The £10-million initiative was launched in 2015 and was to last five years with the aim of getting consumers to reduce food waste through a variety of behaviour change initiatives, including teaching shoppers the difference between ‘best before’ and ‘use by’ dates and the release of £1 million in funding to 29 ‘Discovery Communities’ across the UK.
A 12-month trial was launched in the town of Swadlincote, Derbyshire, at the start of 2016; however, since the results of an evaluation carried out by project partner Hubbub, an environmental behaviour change charity, revealed that residents only reduced food waste by nine per cent, some way short of the ‘Waste Less, Save More’ reduction target of 50 per cent, the Guardian has reported that Sainsbury’s will now be dropping the initiative and integrating it into a wider wellbeing programme.
It was revealed in July last year that a third of households involved felt their awareness of food waste had risen over the course of the trial, and food sharing initiatives such as Community Fridges and use of the Olio app saw residents share the equivalent of 10,000 food items, while schools in the area saved an average of 21 kilogrammes of food per week, equating to a saving of £2,000 per school per year – but these achievements were not deemed sufficient progress by Sainsbury’s.
The Guardian reports that Sainsbury’s will continue to run its surplus food redistribution projects across the UK, while food no longer fit for human consumption will be turned into animal feed or sent for anaerobic digestion to produce energy. The supermarket also remains a signatory of the Courtauld Commitment 2025, a voluntary agreement on the part of businesses to reduce food waste throughout the supply chain.
Commenting on the decision, a Sainsbury’s spokesperson said: “We found our customers’ priorities have changed and broadened, which is why reducing food waste now forms one part of what is an even bigger investment to help our customers ‘live well’ in every aspect of their lives.”
Environmental behaviour change charity Hubbub partnered with Sainbury's to study the social effects of the campaign and examine the success of different approaches to reducing food waste. While the charity was unable to comment on the reasons behind the end of the initiative, it has released a statement saying: "The successful elements of the Swadlincote experiment have been expanded to over 30 new communities who have received investment from Sainsbury’s of just under £1 million. Hubbub is working with these communities to assess the impact of their activities and the full results will be available in August.
"Waste Less, Save More has demonstrated once again that household food waste is a complex and entrenched issue with multiple causes. There will be no single magic bullet to resolve this, but every 1% saving nationwide represents £130m of food saved. Hubbub will be using the lessons gathered from Waste less, Save more to inform our ongoing work to drive behaviour change and reduce waste."
A spokesperson for the Waste and Resources Action Programme (WRAP), which monitored the Waste Less, Save More initiative, added: “WRAP was contracted to provide an independent evaluation of the impact of the retailer’s Swadlincote project.
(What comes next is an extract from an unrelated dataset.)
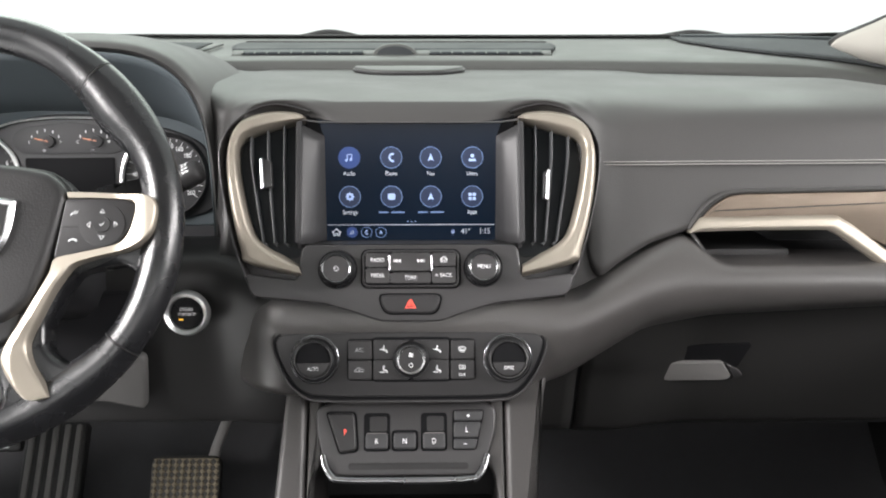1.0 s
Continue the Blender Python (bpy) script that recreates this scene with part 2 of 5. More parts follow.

This showed Swadlincote to be an aspirational undertaking and a significant investment by Sainsbury’s. We are pleased that Sainsbury’s is going to continue to help consumers take action to reduce the amount of food thrown away as part of a wider ambition to help customers live well in every aspect of their lives, and that they remain a committed signatory to the Courtauld Commitment 2025 and its public engagement work.”